Please set down all the lines beneath this one exactly, without the pictures.

_ _ _ _

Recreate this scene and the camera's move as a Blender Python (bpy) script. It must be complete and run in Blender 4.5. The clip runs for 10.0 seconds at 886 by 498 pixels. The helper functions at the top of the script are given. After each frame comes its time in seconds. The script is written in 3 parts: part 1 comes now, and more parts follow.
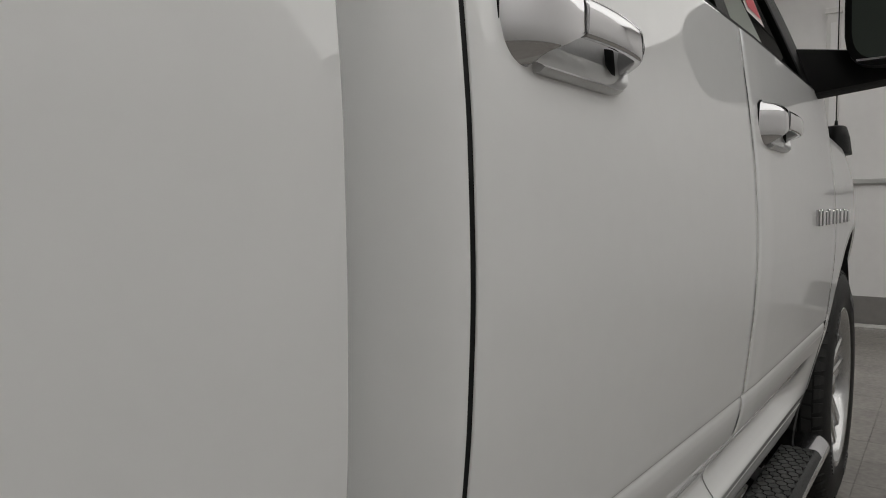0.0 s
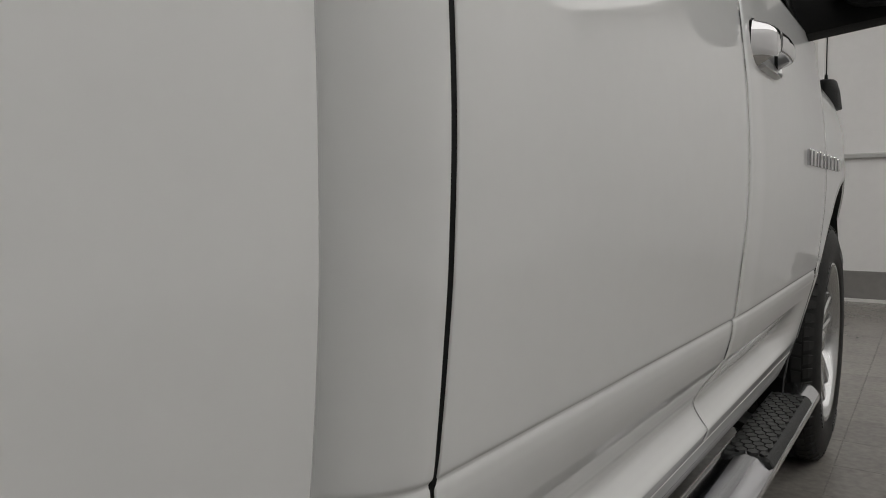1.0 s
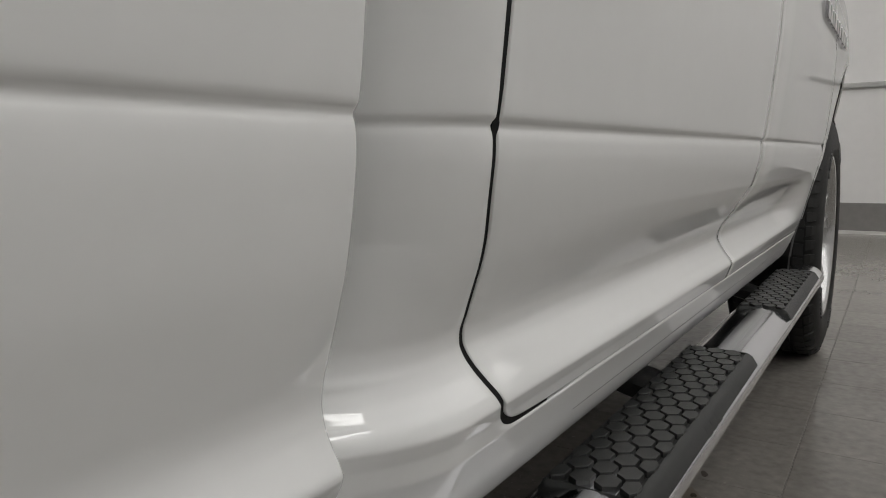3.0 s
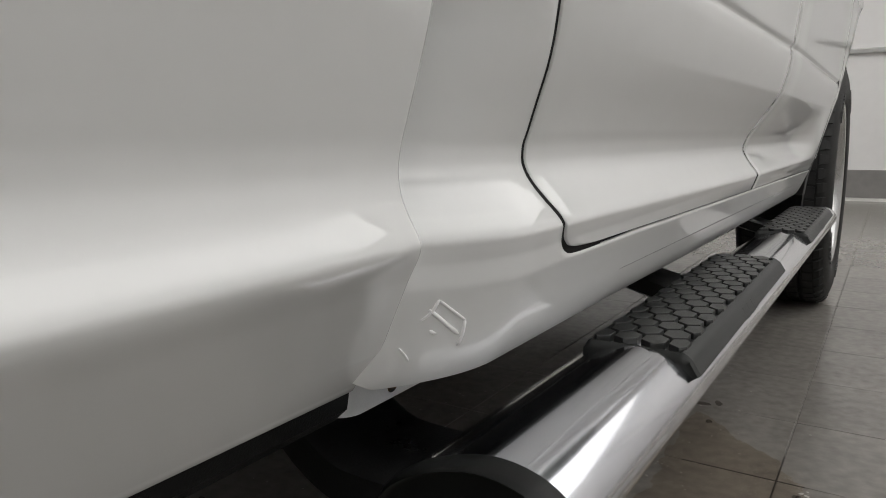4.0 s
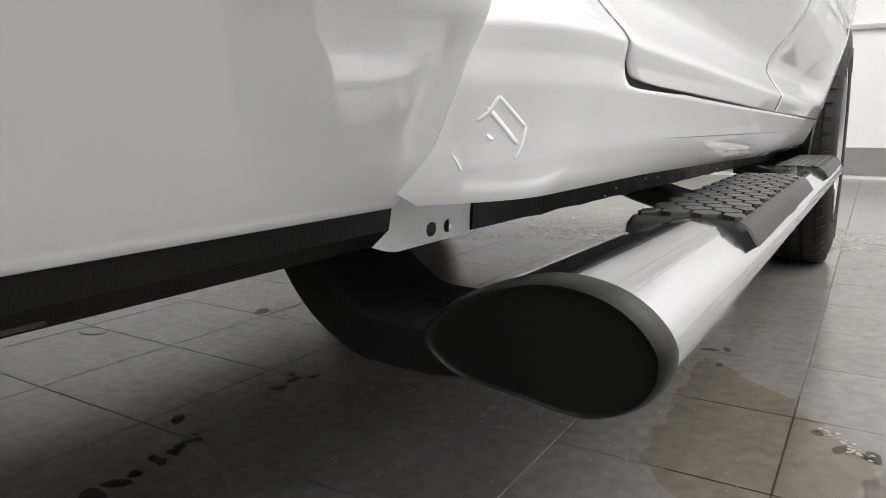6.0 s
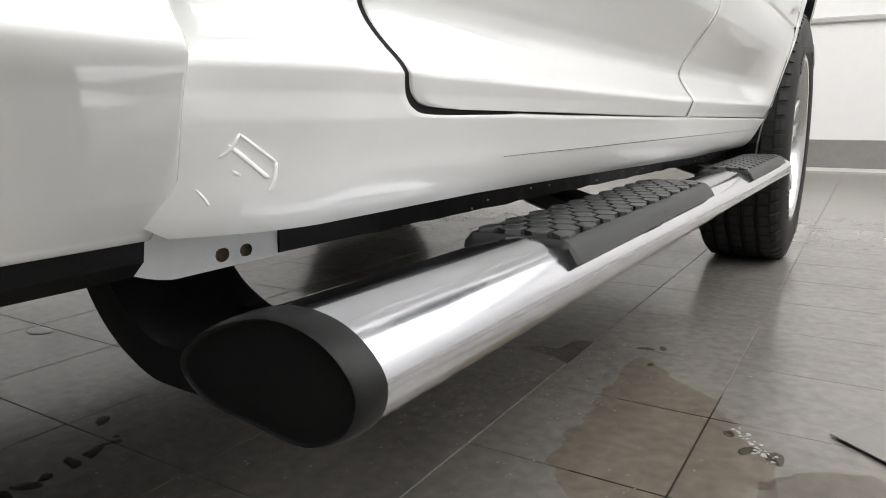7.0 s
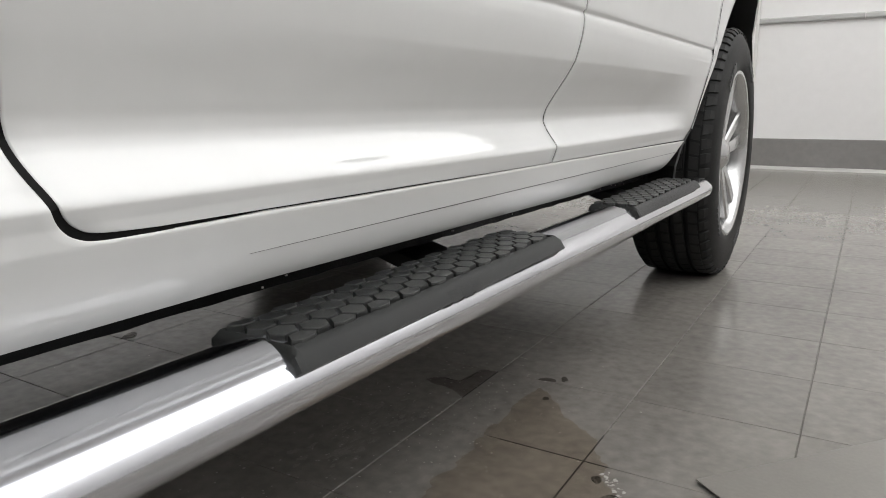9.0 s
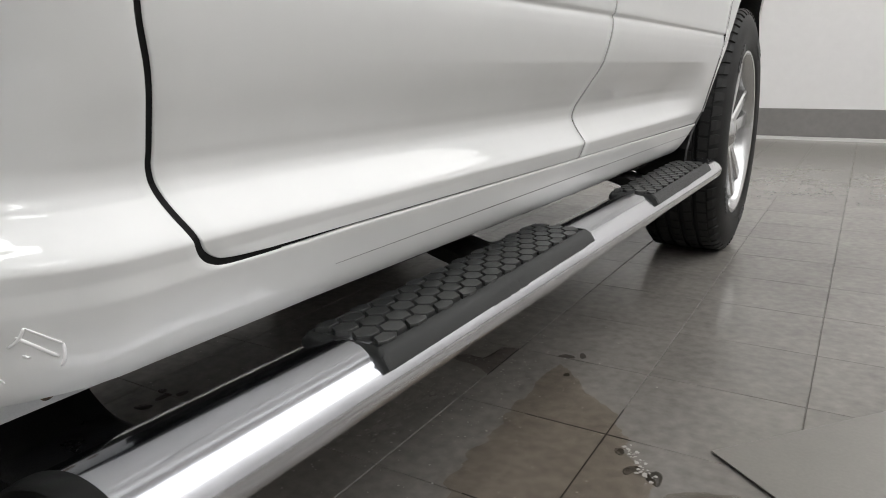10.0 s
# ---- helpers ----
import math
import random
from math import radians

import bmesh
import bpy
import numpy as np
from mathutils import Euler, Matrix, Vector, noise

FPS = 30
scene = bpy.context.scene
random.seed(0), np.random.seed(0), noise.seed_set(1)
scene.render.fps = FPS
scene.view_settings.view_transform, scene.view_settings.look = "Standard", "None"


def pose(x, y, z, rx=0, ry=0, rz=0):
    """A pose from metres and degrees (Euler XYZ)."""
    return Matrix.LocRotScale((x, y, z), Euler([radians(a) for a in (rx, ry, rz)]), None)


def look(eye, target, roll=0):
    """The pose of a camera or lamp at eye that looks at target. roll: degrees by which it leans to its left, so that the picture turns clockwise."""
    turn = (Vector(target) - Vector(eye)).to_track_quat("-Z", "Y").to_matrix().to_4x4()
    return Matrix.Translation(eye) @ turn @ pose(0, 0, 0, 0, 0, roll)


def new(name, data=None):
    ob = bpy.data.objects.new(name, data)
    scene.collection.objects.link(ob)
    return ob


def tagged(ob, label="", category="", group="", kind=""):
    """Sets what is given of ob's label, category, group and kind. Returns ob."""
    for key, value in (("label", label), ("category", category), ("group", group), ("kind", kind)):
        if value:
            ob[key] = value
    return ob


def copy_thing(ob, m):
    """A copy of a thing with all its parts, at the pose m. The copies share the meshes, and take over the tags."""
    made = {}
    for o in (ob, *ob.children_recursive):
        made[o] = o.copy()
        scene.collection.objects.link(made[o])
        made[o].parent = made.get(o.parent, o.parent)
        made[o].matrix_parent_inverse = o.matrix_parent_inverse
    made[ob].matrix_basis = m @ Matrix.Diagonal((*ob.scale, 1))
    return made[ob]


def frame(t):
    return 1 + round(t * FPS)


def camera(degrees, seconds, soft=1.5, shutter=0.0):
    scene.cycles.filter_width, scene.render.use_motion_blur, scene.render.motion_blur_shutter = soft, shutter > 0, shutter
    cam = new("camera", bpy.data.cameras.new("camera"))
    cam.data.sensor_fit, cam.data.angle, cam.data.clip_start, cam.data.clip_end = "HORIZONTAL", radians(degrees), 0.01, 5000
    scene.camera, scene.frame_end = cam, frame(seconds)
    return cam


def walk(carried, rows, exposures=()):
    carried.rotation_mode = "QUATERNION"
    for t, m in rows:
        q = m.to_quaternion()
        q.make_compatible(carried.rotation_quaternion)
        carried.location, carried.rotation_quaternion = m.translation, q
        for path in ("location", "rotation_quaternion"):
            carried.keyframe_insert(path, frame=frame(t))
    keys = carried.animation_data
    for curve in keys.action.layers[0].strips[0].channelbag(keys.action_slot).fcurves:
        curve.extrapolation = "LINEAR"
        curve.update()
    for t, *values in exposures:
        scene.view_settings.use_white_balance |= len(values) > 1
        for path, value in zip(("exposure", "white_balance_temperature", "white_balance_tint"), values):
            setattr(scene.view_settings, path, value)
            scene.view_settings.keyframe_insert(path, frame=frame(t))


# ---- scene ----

_ _ _ _

Response for this exercise:
Recreate this scene and the camera's move as a Blender Python (bpy) script. It must be complete and run in Blender 4.5. The clip runs for 10.0 seconds at 886 by 498 pixels. The helper functions at the top of the script are given. After each frame comes its time in seconds. The script is written in 3 parts: part 1 comes now, and more parts follow.
0.0 s
1.0 s
3.0 s
4.0 s
6.0 s
7.0 s
9.0 s
10.0 s
# ---- helpers ----
import math
import random
from math import radians

import bmesh
import bpy
import numpy as np
from mathutils import Euler, Matrix, Vector, noise

FPS = 30
scene = bpy.context.scene
random.seed(0), np.random.seed(0), noise.seed_set(1)
scene.render.fps = FPS
scene.view_settings.view_transform, scene.view_settings.look = "Standard", "None"


def pose(x, y, z, rx=0, ry=0, rz=0):
    """A pose from metres and degrees (Euler XYZ)."""
    return Matrix.LocRotScale((x, y, z), Euler([radians(a) for a in (rx, ry, rz)]), None)


def look(eye, target, roll=0):
    """The pose of a camera or lamp at eye that looks at target. roll: degrees by which it leans to its left, so that the picture turns clockwise."""
    turn = (Vector(target) - Vector(eye)).to_track_quat("-Z", "Y").to_matrix().to_4x4()
    return Matrix.Translation(eye) @ turn @ pose(0, 0, 0, 0, 0, roll)


def new(name, data=None):
    ob = bpy.data.objects.new(name, data)
    scene.collection.objects.link(ob)
    return ob


def tagged(ob, label="", category="", group="", kind=""):
    """Sets what is given of ob's label, category, group and kind. Returns ob."""
    for key, value in (("label", label), ("category", category), ("group", group), ("kind", kind)):
        if value:
            ob[key] = value
    return ob


def copy_thing(ob, m):
    """A copy of a thing with all its parts, at the pose m. The copies share the meshes, and take over the tags."""
    made = {}
    for o in (ob, *ob.children_recursive):
        made[o] = o.copy()
        scene.collection.objects.link(made[o])
        made[o].parent = made.get(o.parent, o.parent)
        made[o].matrix_parent_inverse = o.matrix_parent_inverse
    made[ob].matrix_basis = m @ Matrix.Diagonal((*ob.scale, 1))
    return made[ob]


def frame(t):
    return 1 + round(t * FPS)


def camera(degrees, seconds, soft=1.5, shutter=0.0):
    scene.cycles.filter_width, scene.render.use_motion_blur, scene.render.motion_blur_shutter = soft, shutter > 0, shutter
    cam = new("camera", bpy.data.cameras.new("camera"))
    cam.data.sensor_fit, cam.data.angle, cam.data.clip_start, cam.data.clip_end = "HORIZONTAL", radians(degrees), 0.01, 5000
    scene.camera, scene.frame_end = cam, frame(seconds)
    return cam


def walk(carried, rows, exposures=()):
    carried.rotation_mode = "QUATERNION"
    for t, m in rows:
        q = m.to_quaternion()
        q.make_compatible(carried.rotation_quaternion)
        carried.location, carried.rotation_quaternion = m.translation, q
        for path in ("location", "rotation_quaternion"):
            carried.keyframe_insert(path, frame=frame(t))
    keys = carried.animation_data
    for curve in keys.action.layers[0].strips[0].channelbag(keys.action_slot).fcurves:
        curve.extrapolation = "LINEAR"
        curve.update()
    for t, *values in exposures:
        scene.view_settings.use_white_balance |= len(values) > 1
        for path, value in zip(("exposure", "white_balance_temperature", "white_balance_tint"), values):
            setattr(scene.view_settings, path, value)
            scene.view_settings.keyframe_insert(path, frame=frame(t))


# ---- scene ----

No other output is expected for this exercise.